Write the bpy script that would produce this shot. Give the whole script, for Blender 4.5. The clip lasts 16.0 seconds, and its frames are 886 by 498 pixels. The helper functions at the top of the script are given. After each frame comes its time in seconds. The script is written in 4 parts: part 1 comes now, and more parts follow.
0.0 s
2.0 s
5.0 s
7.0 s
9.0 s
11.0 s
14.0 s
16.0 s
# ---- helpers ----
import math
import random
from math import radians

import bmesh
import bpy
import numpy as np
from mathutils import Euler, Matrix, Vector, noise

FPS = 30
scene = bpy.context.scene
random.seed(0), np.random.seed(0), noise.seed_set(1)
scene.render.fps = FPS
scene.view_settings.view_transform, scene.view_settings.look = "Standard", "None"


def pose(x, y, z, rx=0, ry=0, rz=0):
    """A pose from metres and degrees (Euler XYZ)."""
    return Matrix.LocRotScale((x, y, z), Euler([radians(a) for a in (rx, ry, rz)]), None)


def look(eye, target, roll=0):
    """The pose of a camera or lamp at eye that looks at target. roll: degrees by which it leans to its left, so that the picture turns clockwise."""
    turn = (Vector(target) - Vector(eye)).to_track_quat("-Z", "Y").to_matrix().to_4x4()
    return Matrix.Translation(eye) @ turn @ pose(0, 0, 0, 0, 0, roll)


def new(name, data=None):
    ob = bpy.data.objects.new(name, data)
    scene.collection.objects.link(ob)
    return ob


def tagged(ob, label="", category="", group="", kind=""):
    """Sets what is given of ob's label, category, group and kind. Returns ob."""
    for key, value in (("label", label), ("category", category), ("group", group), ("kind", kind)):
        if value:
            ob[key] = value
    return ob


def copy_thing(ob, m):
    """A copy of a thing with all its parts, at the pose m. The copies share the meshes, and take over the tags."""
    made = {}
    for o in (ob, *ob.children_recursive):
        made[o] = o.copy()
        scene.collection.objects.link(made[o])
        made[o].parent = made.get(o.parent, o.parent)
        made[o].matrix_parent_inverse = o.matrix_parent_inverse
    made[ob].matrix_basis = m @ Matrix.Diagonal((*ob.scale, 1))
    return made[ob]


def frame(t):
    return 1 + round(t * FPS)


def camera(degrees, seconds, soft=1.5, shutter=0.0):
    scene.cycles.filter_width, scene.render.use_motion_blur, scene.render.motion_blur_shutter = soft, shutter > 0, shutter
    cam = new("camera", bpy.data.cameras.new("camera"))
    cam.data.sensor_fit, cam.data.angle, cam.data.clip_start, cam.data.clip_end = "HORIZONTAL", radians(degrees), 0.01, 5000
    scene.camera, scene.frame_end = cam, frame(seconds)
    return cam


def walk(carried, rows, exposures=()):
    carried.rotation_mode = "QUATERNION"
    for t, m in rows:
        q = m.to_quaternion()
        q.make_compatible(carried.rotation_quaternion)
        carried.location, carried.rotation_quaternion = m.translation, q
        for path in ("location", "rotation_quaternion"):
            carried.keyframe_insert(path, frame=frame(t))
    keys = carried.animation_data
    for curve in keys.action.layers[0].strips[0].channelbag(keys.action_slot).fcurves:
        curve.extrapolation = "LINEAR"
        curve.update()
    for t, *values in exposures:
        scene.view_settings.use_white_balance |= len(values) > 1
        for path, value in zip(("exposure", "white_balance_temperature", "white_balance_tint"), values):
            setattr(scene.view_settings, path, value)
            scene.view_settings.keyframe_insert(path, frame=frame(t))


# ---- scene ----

◆ Problem description
Write the data back out verbatim.

◆ Result below
Write the bpy script that would produce this shot. Give the whole script, for Blender 4.5. The clip lasts 16.0 seconds, and its frames are 886 by 498 pixels. The helper functions at the top of the script are given. After each frame comes its time in seconds. The script is written in 4 parts: part 1 comes now, and more parts follow.
0.0 s
2.0 s
5.0 s
7.0 s
9.0 s
11.0 s
14.0 s
16.0 s
# ---- helpers ----
import math
import random
from math import radians

import bmesh
import bpy
import numpy as np
from mathutils import Euler, Matrix, Vector, noise

FPS = 30
scene = bpy.context.scene
random.seed(0), np.random.seed(0), noise.seed_set(1)
scene.render.fps = FPS
scene.view_settings.view_transform, scene.view_settings.look = "Standard", "None"


def pose(x, y, z, rx=0, ry=0, rz=0):
    """A pose from metres and degrees (Euler XYZ)."""
    return Matrix.LocRotScale((x, y, z), Euler([radians(a) for a in (rx, ry, rz)]), None)


def look(eye, target, roll=0):
    """The pose of a camera or lamp at eye that looks at target. roll: degrees by which it leans to its left, so that the picture turns clockwise."""
    turn = (Vector(target) - Vector(eye)).to_track_quat("-Z", "Y").to_matrix().to_4x4()
    return Matrix.Translation(eye) @ turn @ pose(0, 0, 0, 0, 0, roll)


def new(name, data=None):
    ob = bpy.data.objects.new(name, data)
    scene.collection.objects.link(ob)
    return ob


def tagged(ob, label="", category="", group="", kind=""):
    """Sets what is given of ob's label, category, group and kind. Returns ob."""
    for key, value in (("label", label), ("category", category), ("group", group), ("kind", kind)):
        if value:
            ob[key] = value
    return ob


def copy_thing(ob, m):
    """A copy of a thing with all its parts, at the pose m. The copies share the meshes, and take over the tags."""
    made = {}
    for o in (ob, *ob.children_recursive):
        made[o] = o.copy()
        scene.collection.objects.link(made[o])
        made[o].parent = made.get(o.parent, o.parent)
        made[o].matrix_parent_inverse = o.matrix_parent_inverse
    made[ob].matrix_basis = m @ Matrix.Diagonal((*ob.scale, 1))
    return made[ob]


def frame(t):
    return 1 + round(t * FPS)


def camera(degrees, seconds, soft=1.5, shutter=0.0):
    scene.cycles.filter_width, scene.render.use_motion_blur, scene.render.motion_blur_shutter = soft, shutter > 0, shutter
    cam = new("camera", bpy.data.cameras.new("camera"))
    cam.data.sensor_fit, cam.data.angle, cam.data.clip_start, cam.data.clip_end = "HORIZONTAL", radians(degrees), 0.01, 5000
    scene.camera, scene.frame_end = cam, frame(seconds)
    return cam


def walk(carried, rows, exposures=()):
    carried.rotation_mode = "QUATERNION"
    for t, m in rows:
        q = m.to_quaternion()
        q.make_compatible(carried.rotation_quaternion)
        carried.location, carried.rotation_quaternion = m.translation, q
        for path in ("location", "rotation_quaternion"):
            carried.keyframe_insert(path, frame=frame(t))
    keys = carried.animation_data
    for curve in keys.action.layers[0].strips[0].channelbag(keys.action_slot).fcurves:
        curve.extrapolation = "LINEAR"
        curve.update()
    for t, *values in exposures:
        scene.view_settings.use_white_balance |= len(values) > 1
        for path, value in zip(("exposure", "white_balance_temperature", "white_balance_tint"), values):
            setattr(scene.view_settings, path, value)
            scene.view_settings.keyframe_insert(path, frame=frame(t))


# ---- scene ----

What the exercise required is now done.